The rubber duck is ubiquitous, cute beyond cuteness, a banal bath-time buddy. How it became a cheerful appendage to the white-tiled austerity of the average bathroom goes back to the late 1800s, when rubber was the new material on the block.

It may have been inspired by hunting decoys and other bath toys but the duck we know today owes much to the prototype patented in 1949 by the Russian-American sculptor Peter Ganine: a duck that squeaked, held a smile on its beak, stayed upright and floated.

From then on, the duck has travelled across time and culture, featuring in a 1979 Sesame Street rendition of “Rubber Duckie” by Muppet Ernie and popping up in both miniature and gigantic scale in Mary Poppins Returns.

In 2007, Hofman let his sculpture loose in the harbours and waterways of the world’s cities, declaring “We are one family and the global waters are our bathtub.”

Meanwhile, the merch patter talks up the duck’s charms, tempting bath-averse children into the tub for a scrub. Parents approve because it is said to encourage water play, develop muscle strength and co-ordination and sharpen a toddler’s senses through its bright colour, smooth texture and engaging squeak.

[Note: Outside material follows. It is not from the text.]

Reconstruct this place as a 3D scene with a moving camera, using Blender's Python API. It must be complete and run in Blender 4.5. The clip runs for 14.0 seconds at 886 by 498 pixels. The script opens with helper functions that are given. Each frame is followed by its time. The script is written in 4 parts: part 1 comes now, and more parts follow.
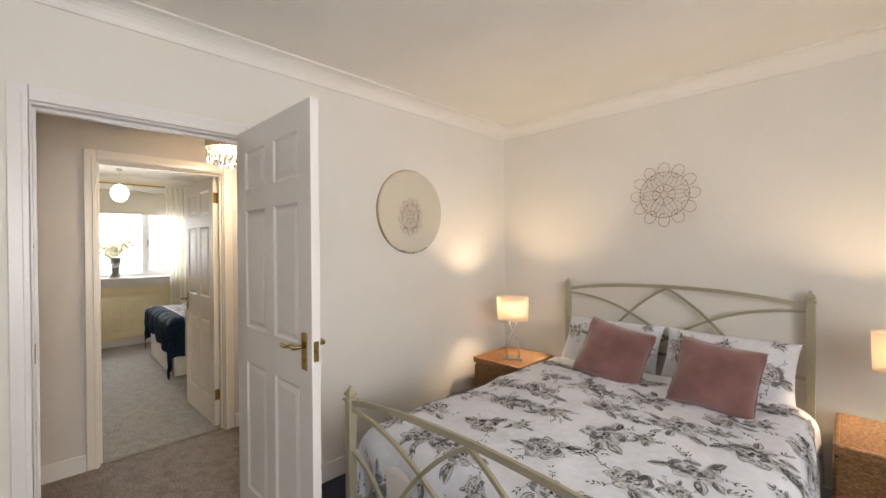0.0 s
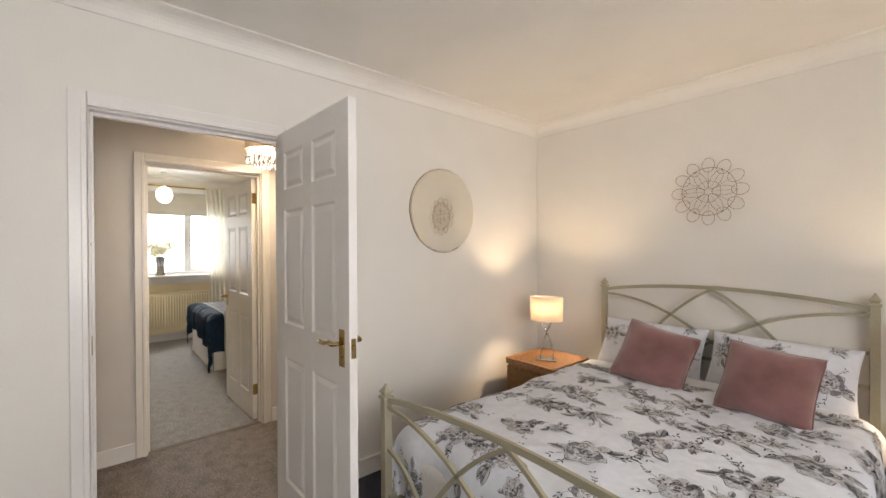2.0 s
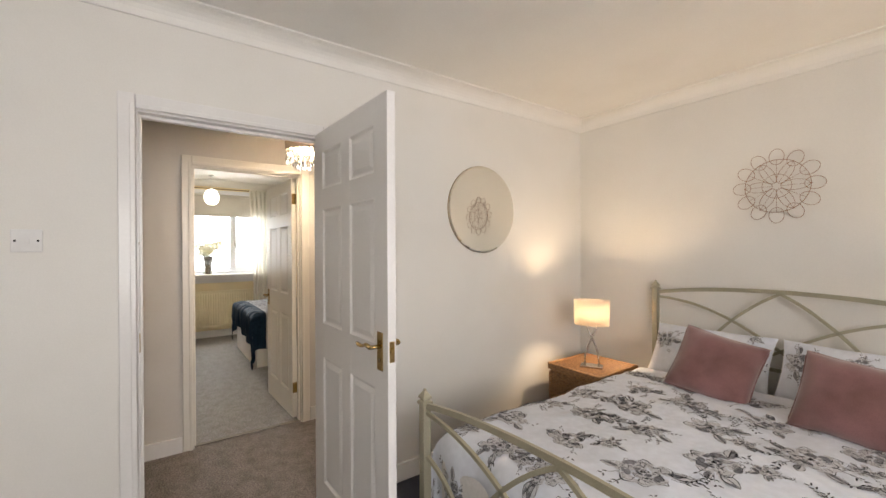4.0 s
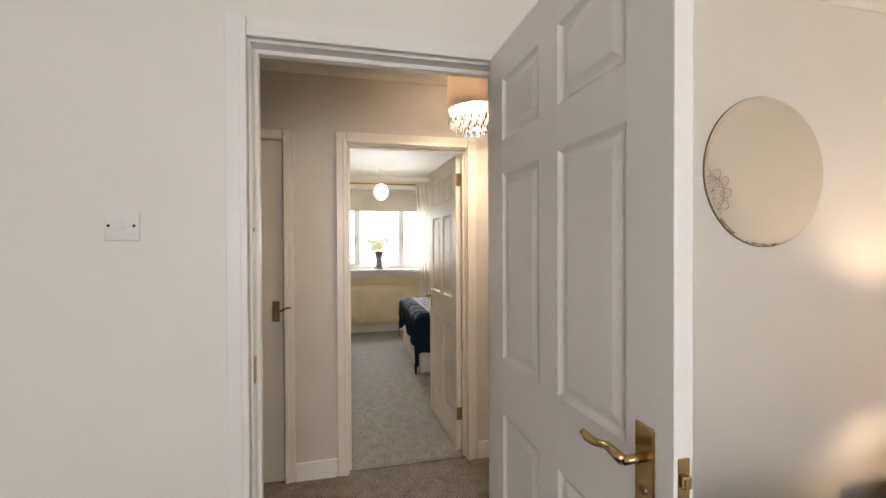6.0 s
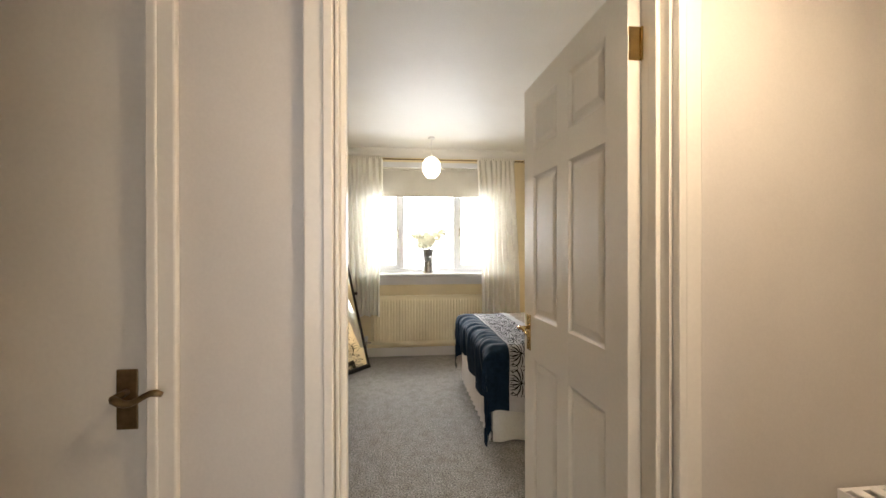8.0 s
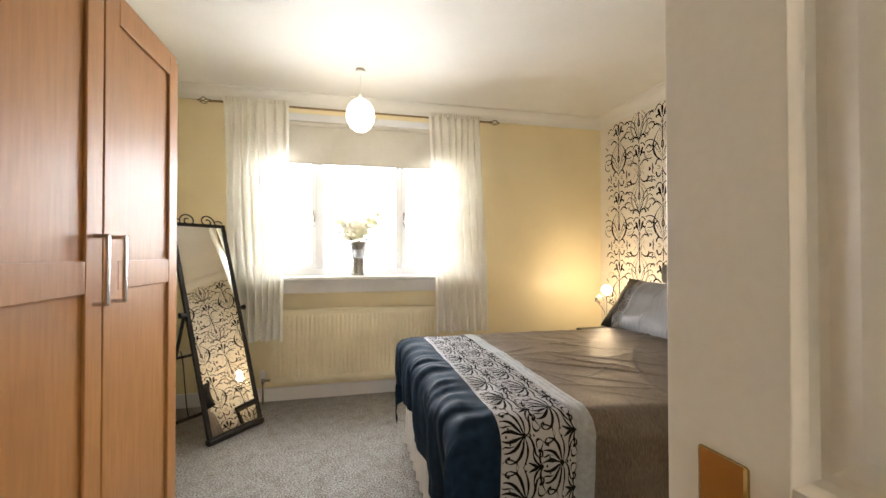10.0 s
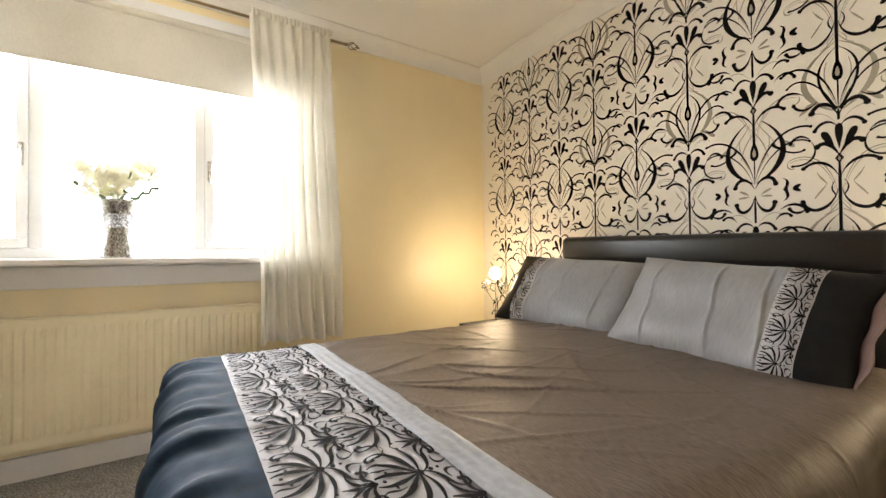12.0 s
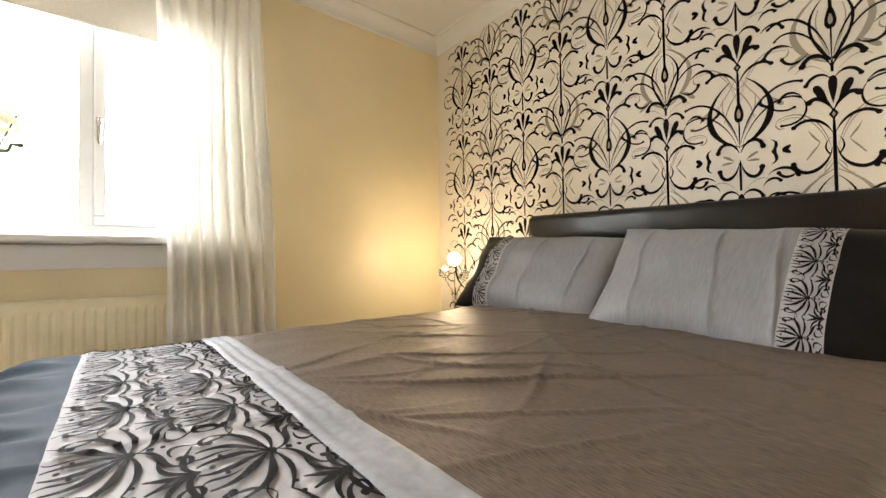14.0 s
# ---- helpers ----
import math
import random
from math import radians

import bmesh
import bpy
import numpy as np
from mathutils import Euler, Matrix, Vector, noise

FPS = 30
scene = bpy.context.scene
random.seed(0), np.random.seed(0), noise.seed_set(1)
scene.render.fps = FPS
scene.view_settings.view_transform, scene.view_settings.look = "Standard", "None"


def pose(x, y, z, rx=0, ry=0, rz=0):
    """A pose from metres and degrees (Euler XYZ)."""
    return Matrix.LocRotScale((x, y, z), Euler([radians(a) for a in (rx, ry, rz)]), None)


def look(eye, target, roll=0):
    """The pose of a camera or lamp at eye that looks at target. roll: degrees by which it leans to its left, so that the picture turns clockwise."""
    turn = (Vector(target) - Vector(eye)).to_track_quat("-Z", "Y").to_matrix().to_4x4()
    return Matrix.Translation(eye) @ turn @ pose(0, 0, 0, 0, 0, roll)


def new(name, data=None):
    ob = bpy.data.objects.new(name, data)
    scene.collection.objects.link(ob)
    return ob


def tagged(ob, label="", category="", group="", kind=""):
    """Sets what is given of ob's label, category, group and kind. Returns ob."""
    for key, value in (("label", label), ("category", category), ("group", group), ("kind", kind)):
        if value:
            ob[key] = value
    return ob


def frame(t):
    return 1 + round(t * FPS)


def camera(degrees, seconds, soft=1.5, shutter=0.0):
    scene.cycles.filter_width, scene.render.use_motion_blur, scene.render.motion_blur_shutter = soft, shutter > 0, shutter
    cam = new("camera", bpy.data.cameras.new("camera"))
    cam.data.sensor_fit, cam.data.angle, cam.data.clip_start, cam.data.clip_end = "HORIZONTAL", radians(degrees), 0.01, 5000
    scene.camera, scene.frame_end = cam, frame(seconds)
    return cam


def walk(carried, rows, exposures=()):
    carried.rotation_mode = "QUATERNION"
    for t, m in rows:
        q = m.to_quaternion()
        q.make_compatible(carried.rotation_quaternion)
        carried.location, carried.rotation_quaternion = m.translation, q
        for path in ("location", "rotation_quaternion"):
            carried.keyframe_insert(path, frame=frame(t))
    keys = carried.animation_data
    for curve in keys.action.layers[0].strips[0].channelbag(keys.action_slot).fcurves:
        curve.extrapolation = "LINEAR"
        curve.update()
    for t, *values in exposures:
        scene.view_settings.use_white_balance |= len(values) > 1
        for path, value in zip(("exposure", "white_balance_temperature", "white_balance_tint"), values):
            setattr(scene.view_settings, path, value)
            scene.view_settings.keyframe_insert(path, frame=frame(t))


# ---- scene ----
cam = camera(95.7, 14.0)
# seconds, x, y, z, yaw, pitch, roll
ROWS = [
    (0, 0.000, 0.000, 1.427, 45.49, -0.40, 0.37),
    (0.5, -0.006, -0.005, 1.429, 46.40, -0.40, 0.35),
    (1, -0.012, -0.009, 1.426, 47.39, -0.37, 0.34),
    (1.5, -0.026, -0.019, 1.418, 48.34, -0.34, 0.35),
    (2, -0.036, -0.016, 1.418, 49.41, -0.33, 0.29),
    (4.5, -0.190, 0.045, 1.412, 58.22, -0.27, 0.27),
    (5, -0.347, 0.108, 1.405, 63.81, -0.43, 0.35),
    (5.5, -0.624, 0.187, 1.409, 70.25, -0.57, 0.37),
    (6, -0.953, 0.244, 1.389, 77.04, -0.60, 0.25),
    (6.5, -1.320, 0.296, 1.377, 82.66, -0.56, 0.47),
    (7, -1.747, 0.344, 1.364, 86.01, -0.64, 0.28),
    (7.2, -1.916, 0.333, 1.353, 85.82, -0.56, 0.24),
    (9.3, -3.558, 0.493, 1.234, 80.55, 0.49, 0.01),
    (9.5, -3.683, 0.521, 1.224, 80.04, 0.59, -0.01),
    (10, -3.983, 0.604, 1.184, 76.79, 0.69, 0.08),
    (10.3, -4.155, 0.664, 1.157, 73.66, 0.71, 0.14),
    (10.5, -4.267, 0.702, 1.140, 71.56, 0.72, 0.18),
    (11, -4.505, 0.791, 1.092, 66.03, 0.77, 0.25),
    (11.5, -4.719, 0.872, 1.053, 61.11, 0.79, 0.43),
    (12, -4.883, 0.964, 1.001, 57.28, 0.91, 0.55),
    (12.5, -5.008, 1.027, 0.952, 54.47, 1.03, 0.66),
    (13, -5.078, 1.082, 0.920, 52.70, 1.10, 0.71),
    (13.5, -5.117, 1.104, 0.902, 51.56, 1.23, 0.84),
    (14, -5.136, 1.134, 0.884, 50.70, 1.26, 0.94),
]
walk(cam, [(t, pose(x, y, z, 90 + pitch, roll, yaw)) for t, x, y, z, yaw, pitch, roll in ROWS],
     exposures=[(0, 0.12), (5, 0.10), (6.0, 0.08), (7.2, 0.18), (9.3, 0.40), (10.5, 0.60), (14, 0.52)])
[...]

The Strong National Museum of Play in Rochester, New York, has a long-lashed quacker in its displays as well as several hundred types of bath ducks in its online collection. Among them are character ducks that include US presidents, from top-hatted Abraham Lincoln to Richard Nixon and Barack Obama. But the president whose name and colouring most aligns to the yellow rubber duck has — curiously — not yet joined the ranks.